Forgiveness zone (breathe a bit): - Hips and thighs: the skirt skims rather than clings. - Lower tummy: room for sitting, laughing, and eating. - Seat and back-of-thigh fit: less “pull” means fewer stress wrinkles in photos.

If you remember one rule, make it this: tailor the top like a jacket; let the skirt do its job.

How to choose an A-line that stays forgiving

Not all A-lines behave the same. Fabric and construction decide whether the skirt floats, swishes, or fights you.

  • Crepe A-lines look modern and clean, but need a well-made bodice; cheap crepe can cling.
  • Mikado and satin A-lines hold shape and disguise creases better than you’d think, but they show shine and fingerprints under harsh light.
  • Tulle A-lines are the most “forgiving” visually-soft, airy, photo-friendly-though they can snag and gather debris outdoors.
  • Lace overlays add texture that hides minor wrinkles and underlayers, but busy patterns can swallow petite frames if the motifs are too large.

A small, underused hack: walk, sit, and lift your arms in the fitting room. A-line wedding dresses should keep proportional balance in motion, not just at the mirror.

“If the bodice stays put when you breathe and the skirt doesn’t argue when you walk, you’ve found the one that will behave all day,” a seamstress told me, tugging a waist stay into place like it was a seatbelt.

What changes when you stop fighting your silhouette

When the dress isn’t demanding perfection, you make better decisions. You choose shoes you can actually stand in. You stop obsessing over your stomach in every reflection. You eat, you dance, you hug people without thinking about seam tension.

The payoff isn’t just comfort; it’s presence. A-line wedding dresses give you enough structure to feel “bridal” and enough ease to stay yourself, which is the rare combination most other silhouettes charge extra for.
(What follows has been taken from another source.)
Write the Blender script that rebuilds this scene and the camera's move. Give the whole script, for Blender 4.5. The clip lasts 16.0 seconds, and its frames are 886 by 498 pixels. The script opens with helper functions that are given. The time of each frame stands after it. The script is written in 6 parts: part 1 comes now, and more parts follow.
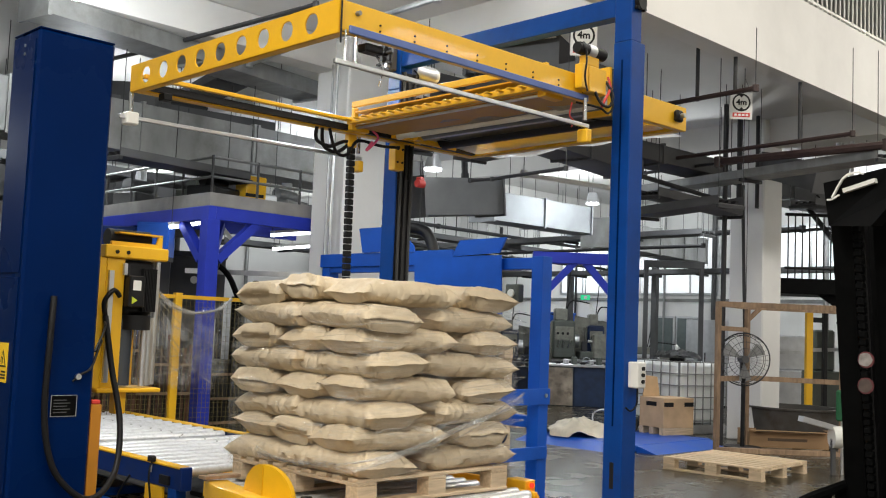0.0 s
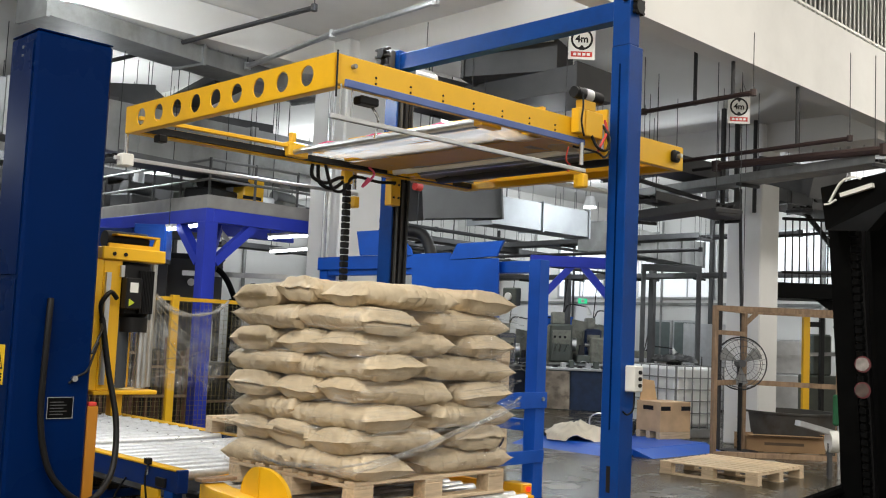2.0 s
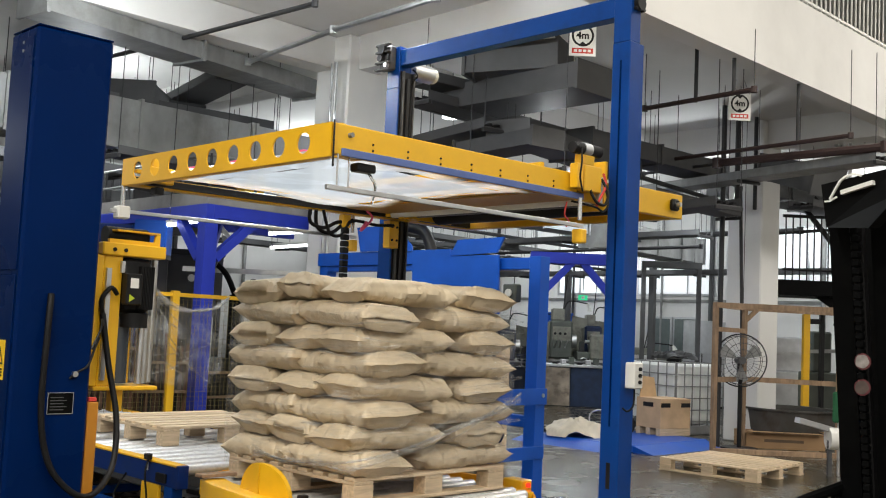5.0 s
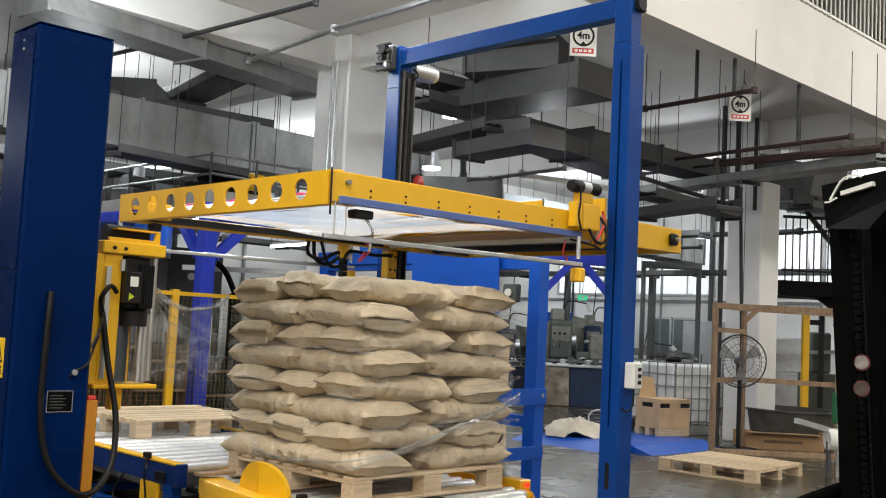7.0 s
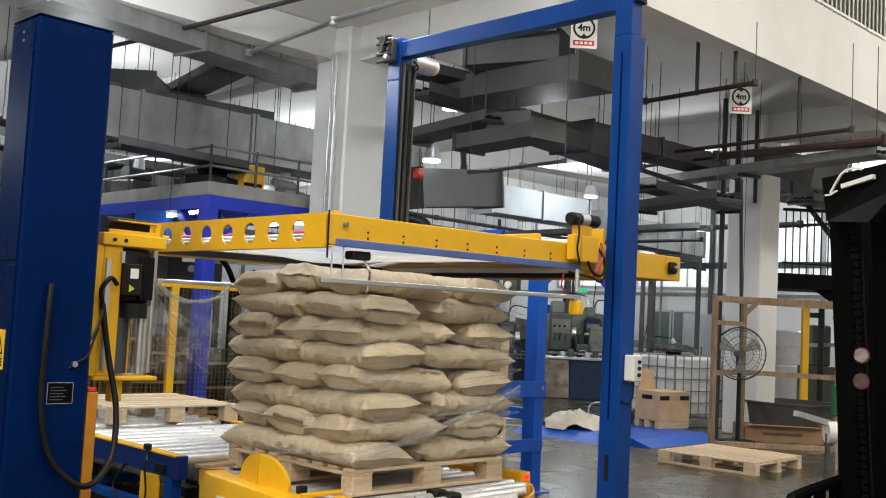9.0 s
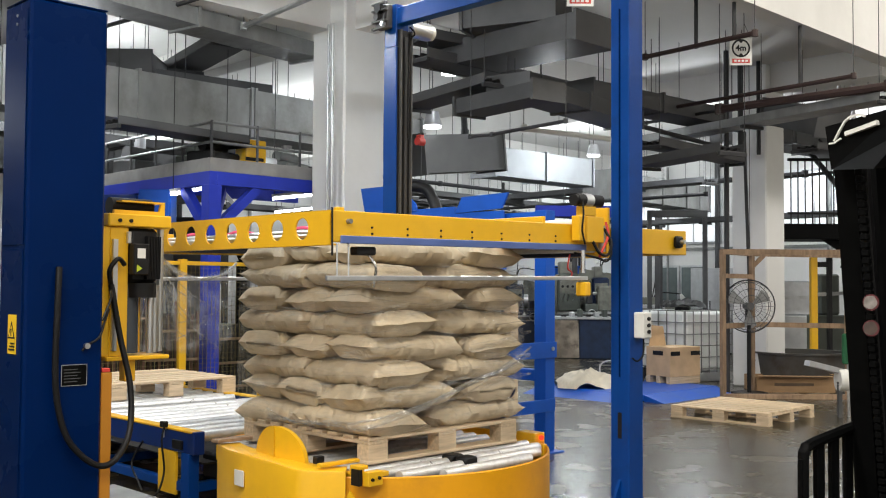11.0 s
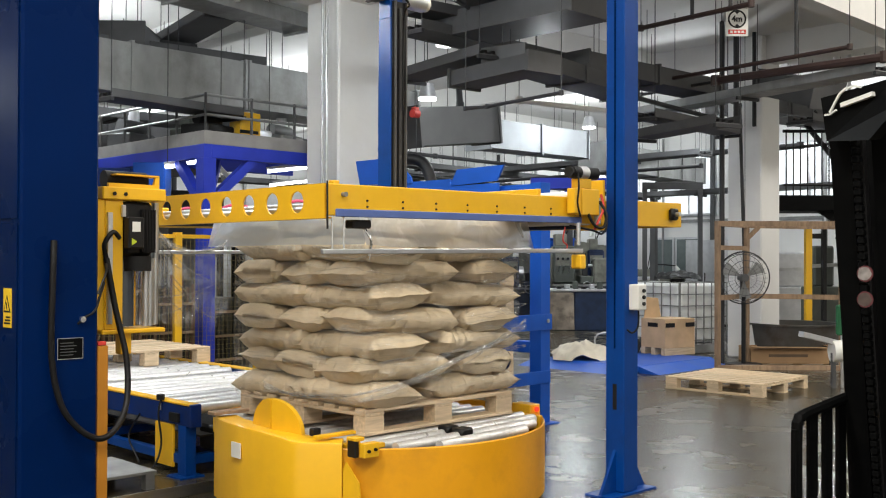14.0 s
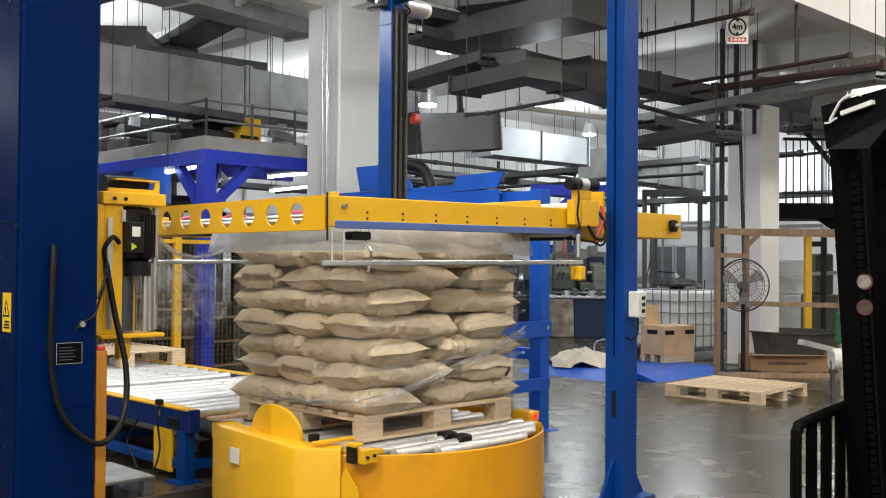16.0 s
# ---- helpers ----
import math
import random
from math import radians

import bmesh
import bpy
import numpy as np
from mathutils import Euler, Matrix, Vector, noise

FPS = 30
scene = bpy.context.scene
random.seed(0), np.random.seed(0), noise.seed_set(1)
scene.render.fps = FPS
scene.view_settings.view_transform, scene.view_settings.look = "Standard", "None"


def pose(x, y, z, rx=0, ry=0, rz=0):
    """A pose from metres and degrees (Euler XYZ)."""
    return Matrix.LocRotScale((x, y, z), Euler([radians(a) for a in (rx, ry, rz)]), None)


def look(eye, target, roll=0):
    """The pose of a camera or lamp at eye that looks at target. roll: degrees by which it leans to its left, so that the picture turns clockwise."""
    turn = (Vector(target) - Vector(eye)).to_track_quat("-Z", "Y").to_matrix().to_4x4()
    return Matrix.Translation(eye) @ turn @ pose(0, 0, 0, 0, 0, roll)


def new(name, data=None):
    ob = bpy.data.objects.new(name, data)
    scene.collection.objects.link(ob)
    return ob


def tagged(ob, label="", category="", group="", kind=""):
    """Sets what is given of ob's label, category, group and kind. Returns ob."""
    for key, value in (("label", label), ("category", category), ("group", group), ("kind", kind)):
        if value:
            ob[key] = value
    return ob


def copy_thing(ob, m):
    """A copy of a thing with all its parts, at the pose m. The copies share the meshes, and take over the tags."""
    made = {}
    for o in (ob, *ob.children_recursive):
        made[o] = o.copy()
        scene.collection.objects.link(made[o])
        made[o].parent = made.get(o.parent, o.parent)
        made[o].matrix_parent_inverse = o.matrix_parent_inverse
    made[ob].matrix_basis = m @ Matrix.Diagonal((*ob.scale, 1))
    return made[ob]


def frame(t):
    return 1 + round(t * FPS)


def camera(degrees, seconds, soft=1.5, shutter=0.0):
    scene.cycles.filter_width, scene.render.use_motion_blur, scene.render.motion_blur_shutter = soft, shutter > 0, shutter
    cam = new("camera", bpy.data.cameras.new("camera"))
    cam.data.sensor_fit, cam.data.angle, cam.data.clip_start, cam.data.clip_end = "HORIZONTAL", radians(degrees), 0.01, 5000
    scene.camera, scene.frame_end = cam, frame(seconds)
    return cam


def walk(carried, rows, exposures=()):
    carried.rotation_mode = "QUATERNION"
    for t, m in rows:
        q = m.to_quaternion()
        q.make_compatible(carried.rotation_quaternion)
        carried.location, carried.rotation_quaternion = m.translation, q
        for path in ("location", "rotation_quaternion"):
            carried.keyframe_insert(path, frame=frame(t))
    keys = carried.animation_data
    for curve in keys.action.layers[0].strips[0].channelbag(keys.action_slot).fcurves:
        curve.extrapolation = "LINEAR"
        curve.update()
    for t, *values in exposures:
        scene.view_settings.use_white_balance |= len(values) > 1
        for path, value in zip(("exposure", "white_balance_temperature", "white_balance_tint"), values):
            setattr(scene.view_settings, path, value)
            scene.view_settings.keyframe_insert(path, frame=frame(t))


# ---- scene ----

Detail What it does Why it forgives
Defined waist + gradual flare Creates a stable outline Hides small fit changes and posture shifts
Structured bodice Holds the top in place Reduces gaping, slipping, and photo fidgeting
Controlled skirt volume Adds movement without clinging Softens lines from underwear, shapewear, and sitting

FAQ:

  • Do A-line wedding dresses suit every body type? They suit most because the silhouette builds proportional balance: a defined top and a skirt that doesn’t cling. The key is waist placement and bodice support.
  • Will an A-line hide my tummy? It usually softens it rather than “hiding” it. A supportive bodice and a skirt that starts flaring from the right point do most of the work.
  • Are A-lines easier to alter than mermaid or sheath styles? Often, yes. The bodice and waist are the main tailoring areas; the skirt has more tolerance for small changes.
  • What fabric is most forgiving on the day? Tulle and textured lace overlays are very forgiving in photos. Mikado holds shape well, while thin crepe can be less forgiving if it clings.
  • How do I stop the bodice slipping? Look for boning, a waist stay, and correct cup support. Fit the top like a fitted garment; the skirt will take care of the rest.